An offer is meant to be definite and unambiguous, full and final. The offeror must place at the doorstep of the offeree an intention to enter into contract on clearly defined terms.
In (Neka BB Manufacturing C. Ltd v African Continental Bank Ltd), the court held:
“An offer capable of being converted into an agreement by acceptance must consist of a definite promise by the offeror to be bound , provided that certain specified terms are accepted.’’
An offer can be made to specific person or persons or to the whole would (Carlill v Carbolic Smoke Ball Co.)
An offer can be made expressly or impliedly by conduct (Buses at the bus stop with designated routes indicate invitation to treat, passengers makes the offer).
INVITATION TO TREAT
An invitation to treat is a preliminary move in negotiation which may produce a valid offer and thereafter lead to a contract. An invitation to treat is not an offer, it is a solicitation for an offer i.e. offers to receive offers.
Bowen L. J. Opined in (Carlill v Carbolic Smoke Ball Company) thus:
“In invitation to treat, … you offer to Negotiate, or you issue advertisement that you have a stock books to sell, or house to let in which case, this is no offer to be bound by any contract. Such advertisement are offers to negotiate. Offer to receive offers – offeres to chaffer …”
Invitation to treat is not capable of an acceptance which will result to a contract.
In (Olaopa v OAU), the defendant had discussions with the plaintiff as to the prospects of putting some landed property of the defendant in Ibadan to commercial use. On that basis the plaintiff prepared designs and sketch drawing, which he sent to the defendant. He followed this with a claim for damages for what he has done as the first stage of the project. The university did not pay and he sued.
The Supreme Court held that on the evidence adduced, what had taken place was a discussion preparing to the formation of a contract.

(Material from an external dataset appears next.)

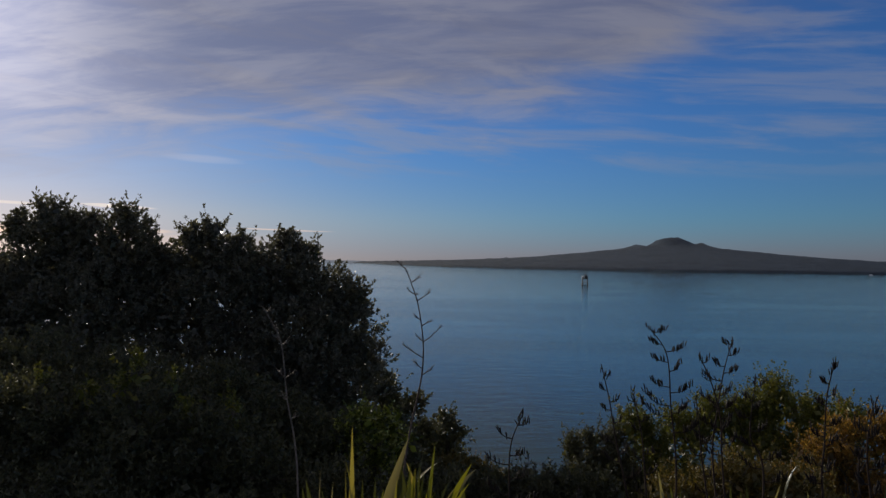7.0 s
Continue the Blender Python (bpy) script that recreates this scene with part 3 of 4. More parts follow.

Invitation to Treat exists in different forms including:
1. DISPLAY OF GOODS IN A SUPERMARKET
It has been held that the display of goods in supermarket and shops is not an offer but in Invitation to Treat. A customer makes the offer when he picks up the goods and presents to the representation of the store, and contract occurs when the shopkeeper accepts the offer.
In (Lasky v. Economy Grocery Stores), the plaintiff picked a bottle labeled “tonic” in the store owned by the defendant. Whilst placing it in the carrier basket provided, it exploded and severely injured the plaintiff.

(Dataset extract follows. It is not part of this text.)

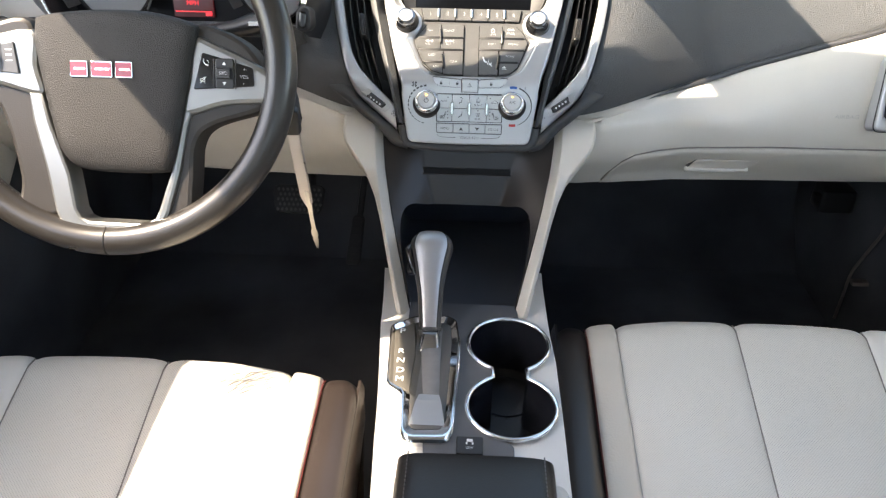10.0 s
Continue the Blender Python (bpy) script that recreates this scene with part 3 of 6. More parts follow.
for iy in range(16):
    y = 0.326 + 0.0050 * iy
    lim = interp(COWL_B, y) - 0.017
    for ix in range(76):
        x = -0.1425 + 0.0038 * ix + (0.0019 if iy % 2 else 0)
        if abs(x) > lim:
            continue
        z = cowl_z(x, y) + 0.0024
        bm.faces.new([bm.verts.new((x + 0.0011 * math.cos(a), y + 0.0016 * math.sin(a), z)) for a in steps(0, 2 * math.pi, 6)[:-1]])
part("grille_holes", bm, BLACK, stack, "rows of small speaker holes", kind="stuff")

# side vents
for sgn in (-1, 1):
    vent = thing("air_vent", (sgn * 0.17, 0.03, 0.6), "tall slatted air vent in a silver surround", "air vent", group="dashboard vents")
    O = [FU.p(vu(sgn, u), v, -0.013) for u, v in ((0.170, 0.1325), (0.1925, 0.0935), (0.2065, 0.0515), (0.2015, 0.004), (0.1905, -0.045), (0.1775, -0.088))] + [FL.p(vu(sgn, u), v, -0.022) for u, v in ((0.158, -0.020), (0.106, -0.0722))]
    I = [FU.p(vu(sgn, u), v, -0.013) for u, v in ((0.1675, 0.1165), (0.1825, 0.077), (0.1925, 0.045), (0.1875, 0.006), (0.178, -0.038), (0.1700, -0.062))] + [FL.p(vu(sgn, u), v, -0.022) for u, v in ((0.154, 0.0080), (0.1100, -0.0355))]
    Os, Is = smooth_poly(O, 5, False), smooth_poly(I, 5, False)
    rows = []
    for o_, i_ in zip(Os, Is):
        d = (i_ - o_)
        n = FU.w
        rows.append([o_ - n * 0.05, o_, o_ + d * 0.05 + n * 0.003, o_ + d * 0.12 + n * 0.0042, o_ + d * 0.5 + n * 0.005, i_ - d * 0.14 + n * 0.0042, i_ - d * 0.06 + n * 0.0028, i_ + n * 0.0005, i_ - n * 0.004])
    part("surround", shell(rows, 0.002), SILVER, vent, "silver surround", sharp=45)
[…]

The court dismissed the case, holding that there was neither a sale nor an agreement to sell at the time the bottle exploded.
2. ADVERTISEMENT OF GOODS FOR SALE IN NEWSPAPER, TRADE CATALOGUE ETC
This is another instance of an invitation to treat. In Granger & Son v Gough), The defendant circulated a catalogue which contained price list for its product. The plaintiff ordered some bottles of wine from the catalogue and where the defendant refused to deliver those at stated price, the plaintiff alleged that a contract had been formed.
It was decided that the price list was an invitation to treat.
Also, in (Harri v Nickerson), the defendant advertised in a Newspaper about a public auction. The plaintiff went there not knowing that the auction has been cancelled. He then sued for everything he has expanded on the journey.
The court held that there was no binding contract because in the same way, a shop owner who closes her shop without notice will not be liable to an action by anyone who feels disappointed.
An auctioneer’s request for a bid is not an offer but an invitation to treat. The bid itself is the offer, and acceptance occurs where the auctioneer’s hammer falls – Payne v Cave
The auctioneer is bound to sell to the highest bidder if he has not indicated at the beginning that there is a reserved price attached to the goods.
Thus, in the case of Adebaje v Crude, The court held that an auctioneer did not indicate that the auction was subject to a reserved price, he is bound to sell to the highest bidder.
Also, what is known to be “referential bid have been held to be invalid bids. A referential bid as made when a bider makes a bid of a specified amount of money in addition to a bid of specified sum over another bid than his own. Thus, in Harvela Investments v Royal Trust Co. of Canada, The court invalidated the referential bid placed by one Sir Loenard and the court awarded the auction to Harvela, the original highest bidder.
4. BUSES, TAXES, TRAINS, ETC
The Bus at the park make an invitation to treat, by entering into the bus, one impliedly make an offer. Acceptance is made and a contract is concluded at the part when it is impracticable for the parties to withdraw from the transaction.
5. INVITATION TO TENDER
This is an invitation soliciting offers from interested parties. Therefore the highest bid for any goods on tender, or the lowest tender may be rejected without any legal consequences. The tender (bid) is only an offer which may be accepted or rejected.